State park in Garrett County, Maryland

Big Run State Park is a Maryland state park located at the northern end of the Savage River Reservoir, an impoundment of the Savage River, in Garrett County, Maryland. The park occupies 300 acre in Savage River State Forest and encompasses the confluence of Monroe Run and Big Run. Park activities include boating, fishing, hiking, picknicking, and camping.

==History==
The park originated as the 50 acre Big Run Recreation Area, one of several Maryland areas that were developed by the Civilian Conservation Corps in the 1930s. In 1952, the Maryland State Planning Commission recommended that the "lightly used" recreation area be expanded to take advantage of its location on the reservoir that had been newly created on the Savage River.

==Ecology==
- Climate
The park's climate is similar to mountain weather; cold winters accompanied by mild, humid summers.

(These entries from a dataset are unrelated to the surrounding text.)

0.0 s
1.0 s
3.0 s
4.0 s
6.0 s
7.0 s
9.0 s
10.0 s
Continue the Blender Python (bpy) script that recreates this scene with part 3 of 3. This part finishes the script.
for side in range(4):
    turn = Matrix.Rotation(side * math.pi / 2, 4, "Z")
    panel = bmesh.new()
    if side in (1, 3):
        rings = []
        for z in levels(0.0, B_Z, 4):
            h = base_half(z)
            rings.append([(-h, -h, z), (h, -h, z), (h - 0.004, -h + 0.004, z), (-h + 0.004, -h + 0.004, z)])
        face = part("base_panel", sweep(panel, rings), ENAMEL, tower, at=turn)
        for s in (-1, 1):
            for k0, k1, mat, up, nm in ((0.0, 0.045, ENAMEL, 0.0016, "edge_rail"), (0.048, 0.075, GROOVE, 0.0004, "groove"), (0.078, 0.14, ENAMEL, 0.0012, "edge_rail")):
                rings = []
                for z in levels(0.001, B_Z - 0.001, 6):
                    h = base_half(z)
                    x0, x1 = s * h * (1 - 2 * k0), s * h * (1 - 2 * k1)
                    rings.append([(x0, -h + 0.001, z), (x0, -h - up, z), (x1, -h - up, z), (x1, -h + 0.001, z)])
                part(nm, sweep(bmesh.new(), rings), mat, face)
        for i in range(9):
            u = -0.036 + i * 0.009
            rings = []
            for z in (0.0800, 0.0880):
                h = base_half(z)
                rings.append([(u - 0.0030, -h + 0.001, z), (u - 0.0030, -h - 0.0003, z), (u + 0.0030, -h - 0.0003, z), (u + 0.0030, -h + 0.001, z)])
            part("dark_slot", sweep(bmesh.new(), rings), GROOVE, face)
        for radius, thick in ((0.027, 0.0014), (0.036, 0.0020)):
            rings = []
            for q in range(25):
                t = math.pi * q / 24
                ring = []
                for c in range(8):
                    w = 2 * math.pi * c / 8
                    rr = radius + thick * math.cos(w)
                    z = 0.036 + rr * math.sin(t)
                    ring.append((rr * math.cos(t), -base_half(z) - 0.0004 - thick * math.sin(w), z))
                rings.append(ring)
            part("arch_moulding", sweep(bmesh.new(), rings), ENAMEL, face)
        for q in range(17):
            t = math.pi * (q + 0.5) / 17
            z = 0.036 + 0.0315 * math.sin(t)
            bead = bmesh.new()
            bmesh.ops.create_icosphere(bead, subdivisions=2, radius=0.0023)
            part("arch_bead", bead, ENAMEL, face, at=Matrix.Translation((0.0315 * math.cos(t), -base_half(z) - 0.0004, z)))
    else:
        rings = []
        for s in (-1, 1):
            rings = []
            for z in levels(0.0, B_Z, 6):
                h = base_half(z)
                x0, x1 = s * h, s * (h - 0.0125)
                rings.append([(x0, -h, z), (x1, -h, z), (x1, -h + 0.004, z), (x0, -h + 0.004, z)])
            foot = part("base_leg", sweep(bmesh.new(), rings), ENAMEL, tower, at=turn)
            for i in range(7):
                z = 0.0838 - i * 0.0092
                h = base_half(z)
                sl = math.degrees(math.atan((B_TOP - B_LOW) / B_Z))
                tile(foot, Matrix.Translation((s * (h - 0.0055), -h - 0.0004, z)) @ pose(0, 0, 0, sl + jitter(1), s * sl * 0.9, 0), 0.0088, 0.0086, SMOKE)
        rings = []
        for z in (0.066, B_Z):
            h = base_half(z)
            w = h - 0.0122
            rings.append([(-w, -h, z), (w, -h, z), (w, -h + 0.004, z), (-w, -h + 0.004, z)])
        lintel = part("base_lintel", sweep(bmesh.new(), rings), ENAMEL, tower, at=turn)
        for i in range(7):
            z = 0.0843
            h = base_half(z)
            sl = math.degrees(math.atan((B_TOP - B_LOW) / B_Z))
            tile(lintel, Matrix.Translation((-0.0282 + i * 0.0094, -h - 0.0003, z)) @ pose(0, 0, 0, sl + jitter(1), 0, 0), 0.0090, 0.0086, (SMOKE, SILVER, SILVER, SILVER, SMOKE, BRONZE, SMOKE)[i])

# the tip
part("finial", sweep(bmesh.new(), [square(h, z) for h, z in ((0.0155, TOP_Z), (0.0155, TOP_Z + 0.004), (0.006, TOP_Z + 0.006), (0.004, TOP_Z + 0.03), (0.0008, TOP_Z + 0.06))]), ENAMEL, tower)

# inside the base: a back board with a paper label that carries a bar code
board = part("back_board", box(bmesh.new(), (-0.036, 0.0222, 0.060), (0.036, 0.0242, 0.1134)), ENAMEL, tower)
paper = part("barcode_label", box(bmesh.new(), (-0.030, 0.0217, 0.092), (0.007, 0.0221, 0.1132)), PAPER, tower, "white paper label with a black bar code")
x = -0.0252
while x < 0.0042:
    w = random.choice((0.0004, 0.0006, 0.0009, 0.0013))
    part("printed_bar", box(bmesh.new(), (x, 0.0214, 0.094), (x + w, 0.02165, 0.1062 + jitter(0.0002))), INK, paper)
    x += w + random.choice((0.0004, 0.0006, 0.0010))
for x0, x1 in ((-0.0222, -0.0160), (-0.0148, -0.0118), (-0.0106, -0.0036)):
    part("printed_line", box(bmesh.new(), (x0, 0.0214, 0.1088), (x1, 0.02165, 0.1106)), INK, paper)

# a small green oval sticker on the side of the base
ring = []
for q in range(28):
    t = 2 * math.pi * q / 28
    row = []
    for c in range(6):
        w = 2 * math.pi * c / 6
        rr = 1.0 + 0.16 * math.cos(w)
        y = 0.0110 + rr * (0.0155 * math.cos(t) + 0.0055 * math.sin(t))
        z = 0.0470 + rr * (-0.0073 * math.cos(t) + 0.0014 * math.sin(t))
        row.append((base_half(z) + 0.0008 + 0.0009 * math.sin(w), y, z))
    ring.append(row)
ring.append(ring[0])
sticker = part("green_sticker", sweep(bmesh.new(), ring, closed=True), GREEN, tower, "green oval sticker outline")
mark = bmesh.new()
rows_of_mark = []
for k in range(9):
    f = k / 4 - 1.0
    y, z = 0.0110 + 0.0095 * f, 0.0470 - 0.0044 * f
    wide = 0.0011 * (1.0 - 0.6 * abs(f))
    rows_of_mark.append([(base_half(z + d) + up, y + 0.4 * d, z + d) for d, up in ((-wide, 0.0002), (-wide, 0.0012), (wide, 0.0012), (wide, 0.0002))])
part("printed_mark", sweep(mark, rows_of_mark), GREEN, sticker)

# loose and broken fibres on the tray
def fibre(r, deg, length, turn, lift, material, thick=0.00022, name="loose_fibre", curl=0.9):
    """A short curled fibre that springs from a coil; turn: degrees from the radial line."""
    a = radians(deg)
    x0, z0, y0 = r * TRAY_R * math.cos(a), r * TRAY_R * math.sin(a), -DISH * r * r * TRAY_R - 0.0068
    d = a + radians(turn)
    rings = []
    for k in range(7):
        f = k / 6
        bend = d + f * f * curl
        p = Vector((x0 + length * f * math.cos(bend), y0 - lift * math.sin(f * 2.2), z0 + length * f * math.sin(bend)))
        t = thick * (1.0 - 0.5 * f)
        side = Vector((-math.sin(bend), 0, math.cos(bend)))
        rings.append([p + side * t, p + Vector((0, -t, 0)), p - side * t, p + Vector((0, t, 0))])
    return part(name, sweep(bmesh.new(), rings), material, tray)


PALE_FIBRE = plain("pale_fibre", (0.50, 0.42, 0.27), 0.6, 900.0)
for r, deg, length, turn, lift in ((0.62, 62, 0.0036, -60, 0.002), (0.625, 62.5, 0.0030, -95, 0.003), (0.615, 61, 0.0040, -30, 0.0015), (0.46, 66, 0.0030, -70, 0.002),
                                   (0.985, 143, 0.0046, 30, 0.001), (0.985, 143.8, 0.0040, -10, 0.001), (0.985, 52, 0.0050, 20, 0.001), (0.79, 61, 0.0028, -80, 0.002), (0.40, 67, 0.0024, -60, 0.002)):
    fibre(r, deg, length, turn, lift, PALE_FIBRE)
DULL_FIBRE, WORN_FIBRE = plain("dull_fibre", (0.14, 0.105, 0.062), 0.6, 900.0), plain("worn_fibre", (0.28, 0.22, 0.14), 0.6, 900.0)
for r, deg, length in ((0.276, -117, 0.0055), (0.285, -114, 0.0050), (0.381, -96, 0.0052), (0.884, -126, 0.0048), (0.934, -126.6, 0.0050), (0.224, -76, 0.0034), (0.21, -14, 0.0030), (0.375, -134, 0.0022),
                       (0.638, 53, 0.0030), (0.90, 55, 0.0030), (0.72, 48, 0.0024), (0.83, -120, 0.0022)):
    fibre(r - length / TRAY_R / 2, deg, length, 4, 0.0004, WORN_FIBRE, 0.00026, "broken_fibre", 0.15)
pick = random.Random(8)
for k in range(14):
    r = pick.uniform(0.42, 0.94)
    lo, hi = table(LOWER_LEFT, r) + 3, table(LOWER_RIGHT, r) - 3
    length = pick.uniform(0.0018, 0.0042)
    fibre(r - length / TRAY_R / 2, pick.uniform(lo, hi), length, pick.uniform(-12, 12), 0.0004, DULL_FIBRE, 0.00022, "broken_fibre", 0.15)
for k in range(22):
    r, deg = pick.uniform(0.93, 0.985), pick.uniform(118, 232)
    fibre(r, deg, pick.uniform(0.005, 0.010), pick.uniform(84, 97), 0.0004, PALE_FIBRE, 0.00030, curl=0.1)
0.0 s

The park is located within the Western Appalachian Plateau, which gives rise to colder temperatures. The Savage River Reservoir rests in a canyon that experiences high winds, contributing to the weather changes.
- Average coolest month: January (30-34 °F)
- Average warmest month: July (74-80 °F)
- Average wettest month: May
- Wildlife
Red-tailed hawk, broad-winged hawk, great-horned owl, screech owl, songbirds, indigo bunting and other forest interior dwellers can be spotted within Big Run. Black bear, bobcat, white-tailed deer and raccoon are among the park's mammalian inhabitants. Grouse, great blue herons, minks, and ducks may be seen seasonally along the reservoir edge.
- Flora
The park's forests contain oak, hickory and native hardwoods. Trout lilies and spring beauties bloom in April, trilliums and lady slippers in the months of May and June, while rhododendrons, bee balm and cardinal flowers bloom in July.

==Activities and amenities==
The park is accessible on New Germany Road from Interstate 68, Exit 24. It offers primitive campsites, group campsites, youth group campsite, and pavilions. Picnicking facilities are located in the park's day use area. The Savage River Reservoir is used for non-motorized boating, electric motoring, and fishing. Facilities include a boat ramp. Fishermen may find walleye, largemouth bass, crappie, yellow perch, bluegill, suckers and trout. The Monroe Run hiking trail and other trails are accessible from the state park. The adjacent Savage River State Forest has trails for multi-purpose use including snowshoeing or snowmobiling.